Objective: Pull each line containing "script" out of the data and copy it.

Data section:
-----
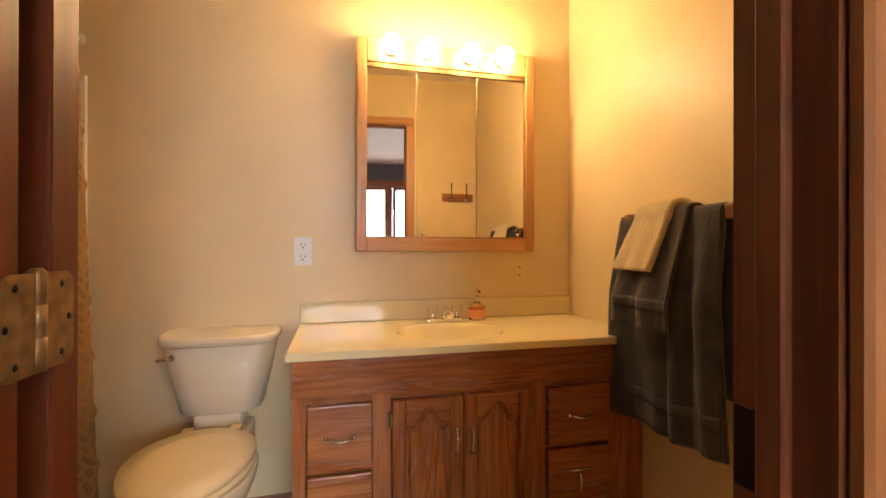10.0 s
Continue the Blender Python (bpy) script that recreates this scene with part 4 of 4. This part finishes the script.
def arch_rail(y0, y1, z_low, z1, rise, x0, x1):
    """Top rail of a cathedral door, hollowed underneath to follow the panel's arch."""
    bm = bmesh.new()
    n = 16
    cols = []
    for i in range(n + 1):
        s = i / n
        k = abs(2 * s - 1)
        low = z_low + rise * (0.5 + 0.5 * math.cos(math.pi * min(1, k / 0.78)))
        y = y0 + (y1 - y0) * s
        cols.append([bm.verts.new(p) for p in ((x0, y, low), (x1 - 0.003, y, low), (x1, y, low + 0.004), (x1, y, z1), (x0, y, z1))])
    for a, b in zip(cols, cols[1:]):
        for i in range(5):
            bm.faces.new((a[i], a[(i + 1) % 5], b[(i + 1) % 5], b[i]))
    bm.faces.new(cols[0])
    bm.faces.new(list(reversed(cols[-1])))
    return bm


def cup_pull(parent, x, y, z, vertical=False):
    w = 0.040
    pts = [(0, -w, 0), (0.014, -w + 0.006, 0), (0.022, -w / 2, -0.002), (0.024, 0, -0.003), (0.022, w / 2, -0.002), (0.014, w - 0.006, 0), (0, w, 0)]
    if vertical:
        pts = [(a, c, b) for a, b, c in pts]
    p = part("pull", tube([(x + a, y + b, z + c) for a, b, c in pts], 0.0048, 8), "nickel", parent, "antique brass and nickel pull")
    for s in (-1, 1):
        dy, dz = (0, s * w) if vertical else (s * w, 0)
        part("pull_base", ball(0.0085, (x + 0.002, y + dy, z + dz), 10, 1.0), "nickel", p)
    return p


def vanity():
    v = thing("vanity_cabinet", "stained oak vanity cabinet with arched door panels", "vanity", (BX0, VY0, BFLOOR))
    ox, oy, oz = BX0, VY0, BFLOOR
    X, L = VX - ox, VY1 - oy
    zt = 0.784 - oz
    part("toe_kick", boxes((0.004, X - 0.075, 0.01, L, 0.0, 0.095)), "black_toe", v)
    part("carcass", boxes((0.004, X - 0.02, 0.0, L, 0.095, 0.60), (0.004, X - 0.02, 0.0, 0.018, 0.6, zt), (0.004, 0.02, 0.018, L, 0.6, zt)), "vanity", v)

    def Y(y):
        return y - oy

    def Z(z):
        return z - oz
    for y0, y1 in ((0.300, 0.338), (0.534, 0.590), (1.052, 1.112), (1.352, VY1)):
        part("stile", boxes((X - 0.0195, X, Y(y0), Y(y1), 0.095, Z(0.668))), "vanity", v)
    for y0, y1 in ((0.338, 0.534), (1.112, 1.352)):
        part("rail", boxes((X - 0.0195, X - 0.001, Y(y0), Y(y1), Z(0.437), Z(0.448))), "vanity_y", v)
        part("rail", boxes((X - 0.0195, X - 0.001, Y(y0), Y(y1), 0.095, Z(0.190))), "vanity_y", v)
        part("rail", boxes((X - 0.0195, X - 0.001, Y(y0), Y(y1), Z(0.646), Z(0.668))), "vanity_y", v)
    part("rail", boxes((X - 0.0195, X - 0.001, Y(0.590), Y(1.052), 0.095, Z(0.190))), "vanity_y", v)
    part("rail", boxes((X - 0.0195, X - 0.001, Y(0.590), Y(1.052), Z(0.646), Z(0.668))), "vanity_y", v)
    part("apron", boxes((X - 0.0195, X + 0.012, Y(0.297), L, Z(0.669), zt), bevel=0.004, seg=2), "vanity_y", v)
    for y0, y1 in ((0.338, 0.534), (1.112, 1.352)):
        for z0, z1 in ((0.450, 0.645), (0.192, 0.435)):
            d = part("drawer", boxes((X - 0.018, X + 0.016, Y(y0) + 0.003, Y(y1) - 0.003, Z(z0), Z(z1)), bevel=0.006, seg=2), "vanity_y", v)
            mid_y, mid_z = Y((y0 + y1) / 2), Z((z0 + z1) / 2)
            if y0 > 1 and z0 < 0.3:
                mid_z += 0.045
                part("pull_plate", tube([(X + 0.017, mid_y - 0.040, mid_z), (X + 0.021, mid_y, mid_z + 0.002), (X + 0.017, mid_y + 0.040, mid_z)], 0.0045, 8), "nickel", d)
                part("pull", tube([(X + 0.018, mid_y, mid_z - 0.010), (X + 0.026, mid_y, mid_z - 0.030), (X + 0.024, mid_y, mid_z - 0.062), (X + 0.017, mid_y, mid_z - 0.080)], 0.0055, 8), "nickel", d, "loose nickel pull hanging down")
            else:
                cup_pull(d, X + 0.016, mid_y, mid_z)
    for y0, y1, hy in ((0.592, 0.818, 0.795), (0.822, 1.050, 0.846)):
        d = part("cabinet_door", boxes((X - 0.018, X + 0.006, Y(y0), Y(y1), Z(0.192), Z(0.645)), bevel=0.003), "vanity", v)
        st = 0.042
        part("door_stile", boxes((X + 0.006, X + 0.017, Y(y0) + 0.001, Y(y0) + st, Z(0.193), Z(0.644)), bevel=0.004), "vanity", d)
        part("door_stile", boxes((X + 0.006, X + 0.017, Y(y1) - st, Y(y1) - 0.001, Z(0.193), Z(0.644)), bevel=0.004), "vanity", d)
        part("door_rail", boxes((X + 0.006, X + 0.017, Y(y0) + st, Y(y1) - st, Z(0.193), Z(0.235)), bevel=0.004), "vanity_y", d)
        part("door_rail", arch_rail(Y(y0) + st, Y(y1) - st, Z(0.560), Z(0.644), 0.055, X + 0.006, X + 0.017), "vanity_y", d)
        part("raised_panel", arch_panel(Y(y0) + st + 0.006, Y(y1) - st - 0.006, Z(0.241), Z(0.609), X + 0.006, 0.013, 0.055), "vanity", d)
        cup_pull(d, X + 0.017, Y(hy), Z(0.50), True)
        yh = y0 - 0.004 if hy > (y0 + y1) / 2 else y1 + 0.004
        for z in (0.26, 0.585):
            part("cabinet_hinge", boxes((X, X + 0.012, Y(yh) - 0.006, Y(yh) + 0.006, Z(z) - 0.024, Z(z) + 0.024), bevel=0.003), "brass", d)
    return v


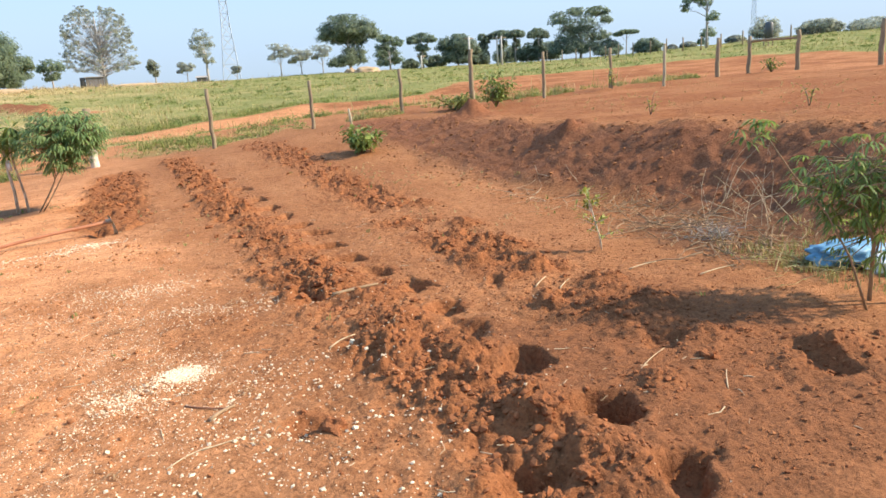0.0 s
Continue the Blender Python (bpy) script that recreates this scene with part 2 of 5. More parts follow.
M_GREYPALE = limed_post()
M_PALE = plain("pale_post", (0.26, 0.22, 0.145), (0.54, 0.475, 0.35), 22, 0.85, 0.2, 0.5, 0.006, (1, 1, 0.15))
M_HANDLE = plain("hoe_handle_wood", (0.34, 0.135, 0.07), (0.50, 0.22, 0.115), 18, 0.6, 0.3, 0.3, 0.003, (0.15, 1, 1))
M_STEEL = plain("worn_steel", (0.25, 0.18, 0.125), (0.52, 0.43, 0.33), 20, 0.8, 0.15, 0.3, 0.002)
M_BARK = plain("bark", (0.13, 0.095, 0.07), (0.32, 0.26, 0.20), 12, 0.9, 0.1, 0.6, 0.01, (1, 1, 0.3))
M_PALEBARK = plain("pale_bark", (0.48, 0.40, 0.30), (0.86, 0.77, 0.64), 12, 0.9, 0.1, 0.5, 0.01, (1, 1, 0.3))
M_PATCHBARK = plain("white_flecked_bark", (0.17, 0.10, 0.06), (0.84, 0.73, 0.58), 15, 0.9, 0.1, 0.5, 0.01, (1, 1, 0.55))
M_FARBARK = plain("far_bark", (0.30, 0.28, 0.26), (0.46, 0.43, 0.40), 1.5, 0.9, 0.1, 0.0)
# far crowns: base colours lightened and greyed to paint in distance haze
M_DOME = leafy("hazed_dense_leaves", (0.21, 0.275, 0.20), (0.28, 0.345, 0.25), 0.9, 0.62, 0.32)
M_OPEN = leafy("hazed_thin_leaves", (0.32, 0.35, 0.32), (0.41, 0.44, 0.39), 0.9, 0.6, 0.52)
M_HAZELEAF = leafy("hazed_pale_leaves", (0.40, 0.43, 0.42), (0.50, 0.53, 0.50), 0.9, 0.6, 0.70)
M_DARK = leafy("hazed_dark_leaves", (0.21, 0.265, 0.21), (0.28, 0.335, 0.26), 0.9, 0.62, 0.32)
M_LITTER = leafy("dead_weeds", (0.26, 0.145, 0.075), (0.46, 0.30, 0.17), 0.9, 0.25)
M_MANGO = leafy("mango_leaf", (0.12, 0.175, 0.05), (0.29, 0.36, 0.12), 0.45, 0.42)
M_CASSAVA = leafy("cassava_leaf", (0.14, 0.235, 0.10), (0.26, 0.36, 0.15), 0.55, 0.48)
M_CASSAVA2 = leafy("young_cassava_leaf", (0.085, 0.145, 0.04), (0.28, 0.37, 0.10), 0.5, 0.45)
M_BUSH = leafy("bush_leaf", (0.09, 0.15, 0.04), (0.27, 0.34, 0.10), 0.5, 0.35)
M_LIME = leafy("lime_leaf", (0.15, 0.19, 0.05), (0.40, 0.42, 0.10), 0.5, 0.35)
M_GRASS = leafy("grass_blade", (0.155, 0.185, 0.050), (0.32, 0.325, 0.105), 0.7, 0.35)
M_HAY = leafy("dry_grass_blade", (0.38, 0.29, 0.14), (0.58, 0.46, 0.25), 0.8, 0.3)
M_OLIVE = leafy("ageing_grass_blade", (0.24, 0.22, 0.08), (0.42, 0.37, 0.16), 0.75, 0.35)
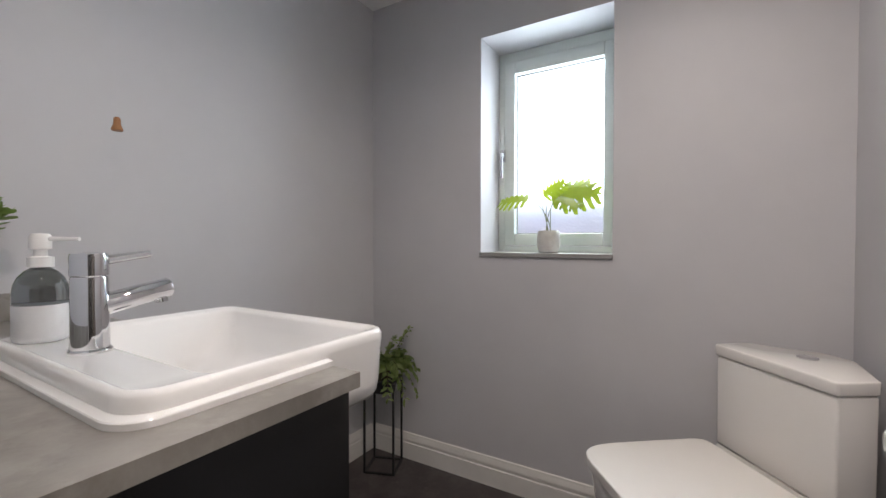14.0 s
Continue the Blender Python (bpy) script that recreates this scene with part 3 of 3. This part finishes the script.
-----
Final result:
Continue the Blender Python (bpy) script that recreates this scene with part 4 of 4. This part finishes the script.
Continue the Blender Python (bpy) script that recreates this scene with part 2 of 5. More parts follow.
Continue the Blender Python (bpy) script that recreates this scene with part 3 of 3. This part finishes the script.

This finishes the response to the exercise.